Le 30 septembre 1797, Dominique-Vincent Ramel, ministre des Finances du Directoire, procède à la fermeture du marché des obligations d’État et fait voter la loi qui annule les deux tiers de la dette publique. Cette banqueroute, combinée à des guerres sur plusieurs fronts, provoquera la chute de ce régime après le coup d’État du 18 brumaire de Napoléon Bonaparte. Et il faudra attendre la Restauration pour que la France retrouve son crédit et lance à nouveau un grand emprunt.

Le déficit est-il une fatalité française ?

Après cet épisode malheureux, la France devient un bon élève, honorant scrupuleusement ses dettes. Pour preuve, elle rembourse à l’Allemagne la totalité des réparations de la guerre de 1870. Au XXe siècle, malgré deux conflits et une tendance au dérapage des comptes publics, elle parvient à faire face au fardeau de la dette – à l’inverse de l’Allemagne. A partir de 1958, la rigueur est de retour, incarnée par la figure austère d’Antoine Pinay, ministre des Finances. En 1980, l’ensemble des finances publiques est à l’équilibre budgétaire. Toutefois, en 1981, la politique de relance qui est menée par Pierre Mauroy enclenche un cercle vicieux d’augmentation du déficit et de la dette publique (20% du PIB) qui ne s’interrompra pas. En 2010, la dette publique atteint 80% du PIB !

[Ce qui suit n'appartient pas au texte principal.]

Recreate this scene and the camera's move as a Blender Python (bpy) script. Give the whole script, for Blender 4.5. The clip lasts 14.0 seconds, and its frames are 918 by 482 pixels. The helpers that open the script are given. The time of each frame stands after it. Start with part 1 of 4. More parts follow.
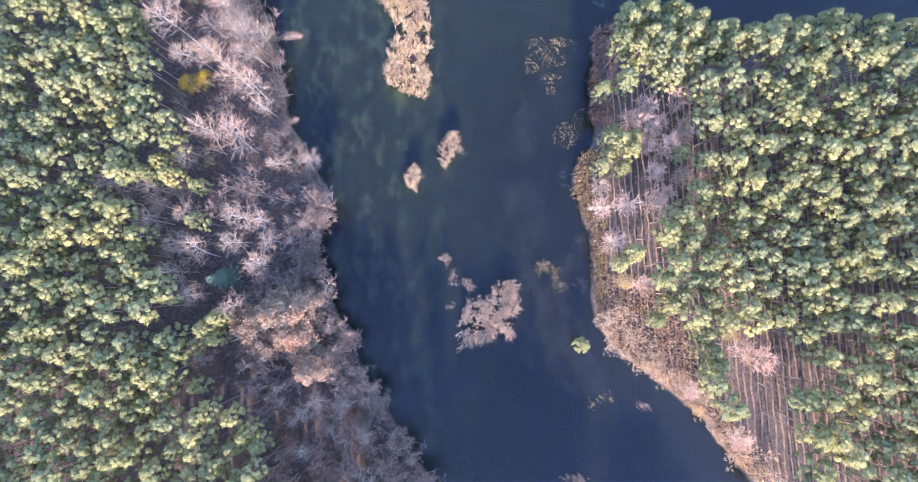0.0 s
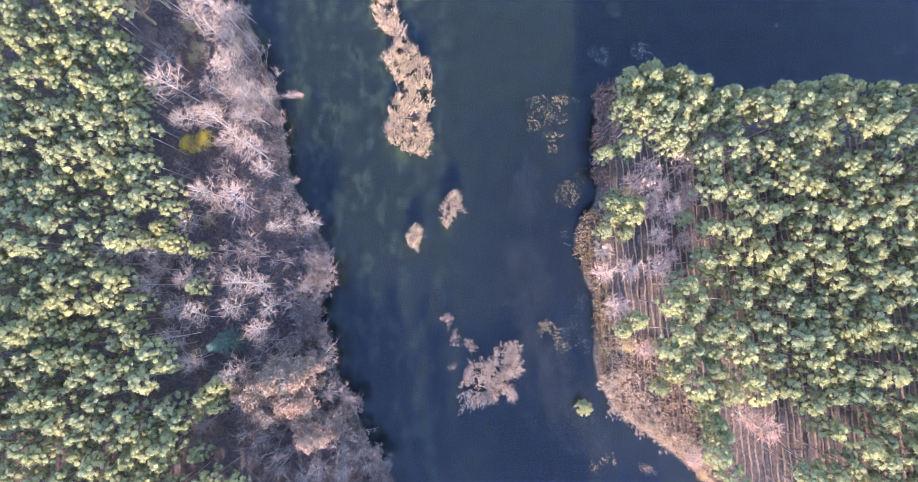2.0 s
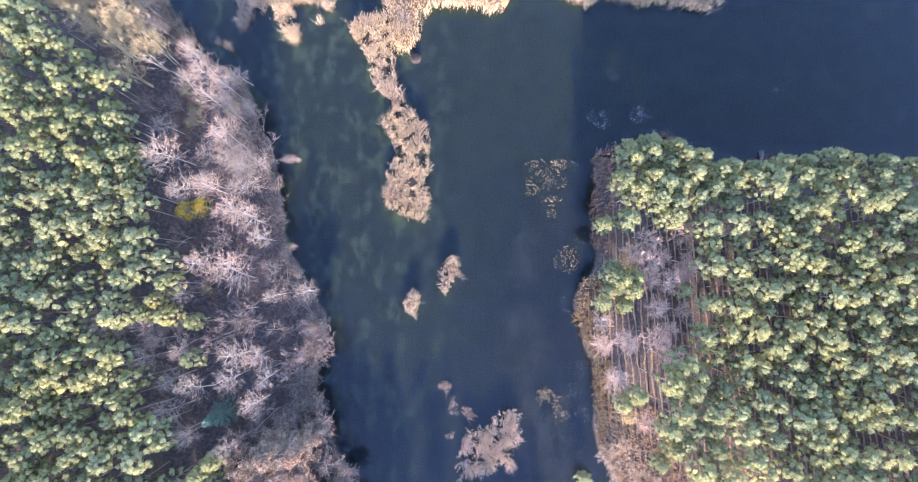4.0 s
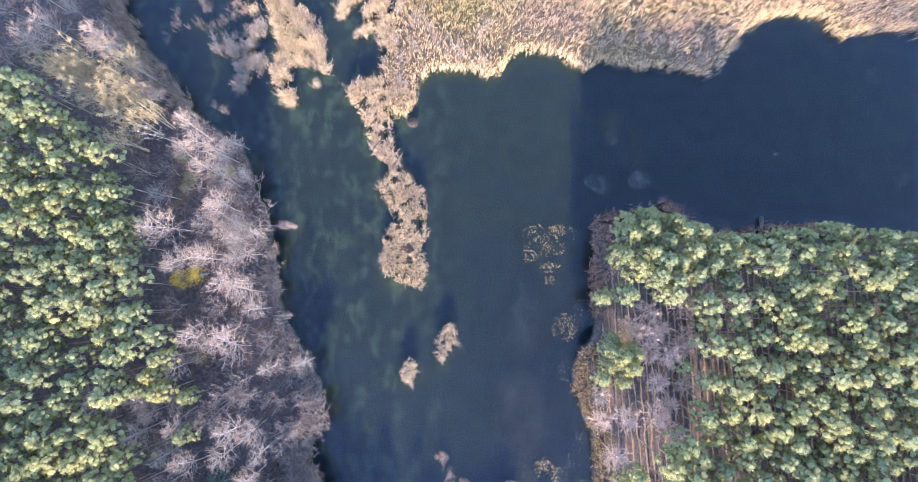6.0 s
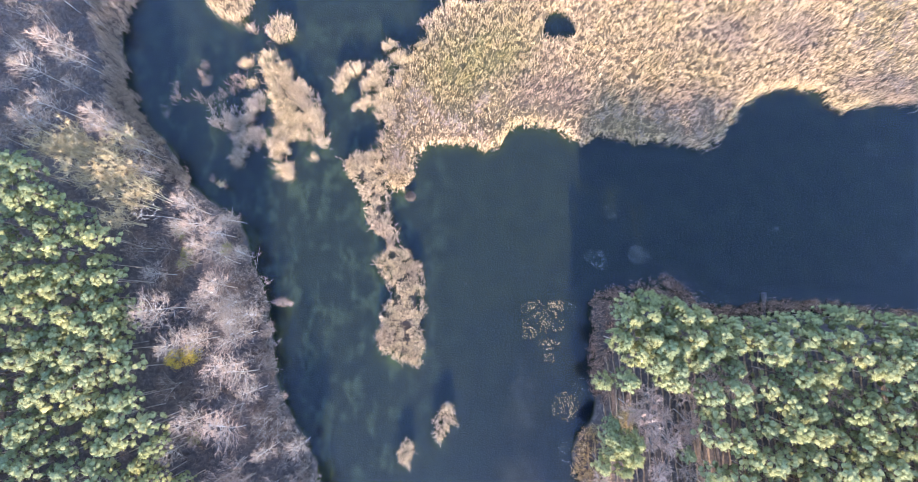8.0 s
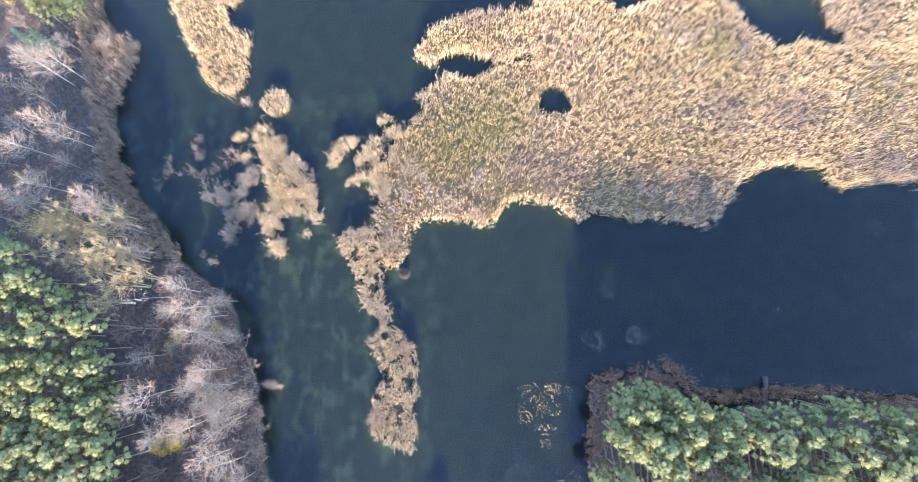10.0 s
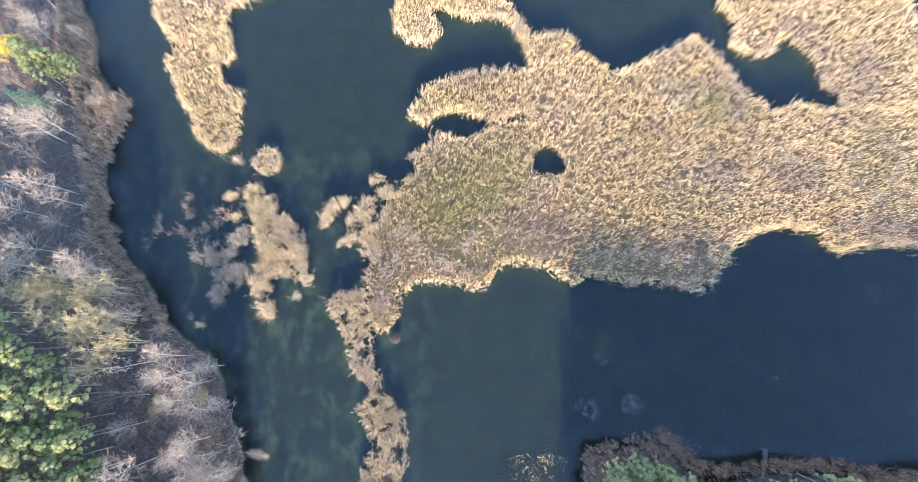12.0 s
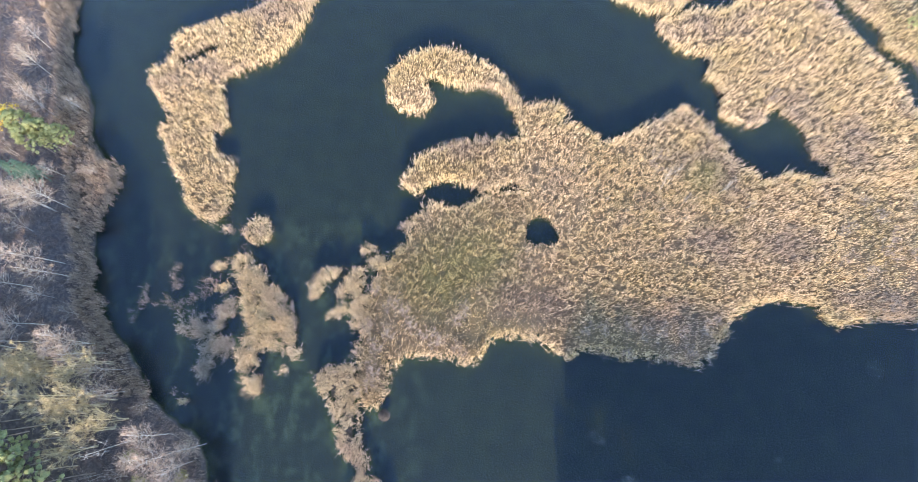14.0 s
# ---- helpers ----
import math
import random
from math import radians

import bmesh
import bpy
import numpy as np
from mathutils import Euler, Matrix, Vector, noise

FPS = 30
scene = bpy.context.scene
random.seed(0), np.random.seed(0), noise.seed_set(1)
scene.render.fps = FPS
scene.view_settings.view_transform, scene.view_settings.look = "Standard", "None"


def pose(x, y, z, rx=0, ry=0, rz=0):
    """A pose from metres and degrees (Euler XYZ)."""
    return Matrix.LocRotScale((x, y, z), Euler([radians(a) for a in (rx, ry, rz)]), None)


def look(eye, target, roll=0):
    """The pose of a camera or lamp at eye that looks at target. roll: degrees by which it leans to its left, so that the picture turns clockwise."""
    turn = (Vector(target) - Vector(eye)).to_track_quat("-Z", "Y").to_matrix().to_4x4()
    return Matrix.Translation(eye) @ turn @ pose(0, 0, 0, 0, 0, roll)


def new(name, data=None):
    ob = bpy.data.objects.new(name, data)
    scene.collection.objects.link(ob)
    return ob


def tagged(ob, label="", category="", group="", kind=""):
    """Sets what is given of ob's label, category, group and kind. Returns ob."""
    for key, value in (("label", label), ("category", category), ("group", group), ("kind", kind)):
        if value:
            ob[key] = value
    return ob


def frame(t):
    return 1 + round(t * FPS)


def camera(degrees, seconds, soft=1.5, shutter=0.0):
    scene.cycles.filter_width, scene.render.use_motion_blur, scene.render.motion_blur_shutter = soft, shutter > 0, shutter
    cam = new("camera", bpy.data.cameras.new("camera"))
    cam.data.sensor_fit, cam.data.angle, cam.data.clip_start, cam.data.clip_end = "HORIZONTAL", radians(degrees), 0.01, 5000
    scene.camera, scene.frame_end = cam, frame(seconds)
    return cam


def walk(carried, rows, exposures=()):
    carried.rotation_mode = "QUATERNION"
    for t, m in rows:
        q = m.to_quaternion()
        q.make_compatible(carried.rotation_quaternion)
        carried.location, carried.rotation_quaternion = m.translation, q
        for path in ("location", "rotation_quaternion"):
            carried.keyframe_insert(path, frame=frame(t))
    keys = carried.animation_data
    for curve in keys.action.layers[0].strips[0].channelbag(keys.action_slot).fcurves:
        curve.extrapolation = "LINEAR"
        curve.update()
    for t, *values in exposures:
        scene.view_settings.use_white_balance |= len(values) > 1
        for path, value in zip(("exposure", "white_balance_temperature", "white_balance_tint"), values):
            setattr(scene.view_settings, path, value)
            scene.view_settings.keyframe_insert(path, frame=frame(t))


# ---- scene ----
# ---- the flight ----
cam = camera(83.40, 14.0, 0.85)
PATH = [
    (0, (-0.260, 6.313, 106.387), (-0.8631, 9.6137, 56.5002), -11.632),
    (0.5, (-0.260, 9.178, 106.454), (-0.9086, 12.3988, 56.5619), -12.655),
    (1, (-0.229, 12.126, 106.516), (-0.9206, 15.4034, 56.6283), -13.187),
    (1.5, (-0.138, 15.107, 106.618), (-0.8706, 18.4590, 56.7360), -13.621),
    (2, (-0.018, 18.152, 106.657), (-0.7757, 21.6849, 56.7878), -13.405),
    (2.5, (0.104, 21.247, 106.708), (-0.6517, 24.8677, 56.8454), -13.094),
    (3, (0.237, 24.357, 106.724), (-0.5078, 28.1735, 56.8755), -12.318),
    (5.5, (1.395, 39.831, 106.782), (0.6260, 44.3550, 56.9929), -10.910),
    (6, (1.611, 42.928, 106.811), (0.8184, 47.6886, 57.0447), -10.709),
    (6.5, (1.871, 46.012, 106.894), (1.0114, 50.8724, 57.1381), -11.212),
    (7, (2.167, 49.139, 106.951), (1.2482, 54.4416, 57.2419), -11.074),
    (7.5, (2.532, 52.257, 107.029), (1.5633, 57.9605, 57.3646), -10.921),
    (8, (2.968, 55.384, 107.085), (1.8986, 61.6472, 57.4901), -11.029),
    (10.5, (4.839, 70.842, 107.015), (3.7762, 79.2966, 57.7463), -8.247),
    (11, (5.320, 73.291, 107.032), (4.2405, 82.2133, 57.8461), -7.859),
    (11.5, (5.759, 75.485, 107.043), (4.7144, 84.7607, 57.9226), -7.371),
    (12, (6.190, 77.531, 107.070), (5.1753, 87.2553, 58.0356), -6.867),
    (12.5, (6.596, 79.543, 107.104), (5.6143, 89.7627, 58.1690), -6.371),
    (13, (6.976, 81.536, 107.146), (6.0469, 92.7451, 58.4272), -5.630),
    (13.5, (7.329, 83.443, 107.198), (6.4564, 95.5494, 58.6935), -5.045),
    (14, (7.648, 85.303, 107.239), (6.8400, 98.3120, 58.9675), -4.460),
]
walk(cam, [(t, look(eye, target, roll)) for t, eye, target, roll in PATH], [(0.0, 3.36, 6400.0, 31.0), (3.0, 3.4, 6350.0, 30.0), (5.5, 3.4, 6350.0, 25.0), (8.0, 3.44, 6400.0, 20.0), (10.5, 3.4, 6500.0, 14.0), (12.0, 3.35, 6600.0, 11.0), (14.0, 3.1, 6650.0, 11.0)])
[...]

Ce que nous a appris cet épisode

La faillite des deux tiers est riche d’enseignements pour l’investisseur et le contribuable que vous êtes. Tout d’abord, elle préfigure les restructurations de dettes qui ont permis aux pays émergents de sortir de l’ornière économique. En effet, un vaste mouvement de consolidation de la dette s’amorce dans le sillage de la crise mexicaine de 1982 : il touchera par la suite toute l’Amérique latine (à l’exception de la Colombie), l’Afrique, une partie de l’Asie et la moitié de l’Europe de l’Est.

La communauté internationale a assuré la capacité du remboursement des échéances, mais au prix d’une annulation partielle de la dette. Ensuite, elle démontre que la réduction de la dette par l’inflation, c’est-à-dire le remboursement en « monnaie de singe », reste une option très périlleuse. Enfin, toute velléité de lutte contre la dette sans réforme de l’État est une politique incontestablement vouée à l’échec.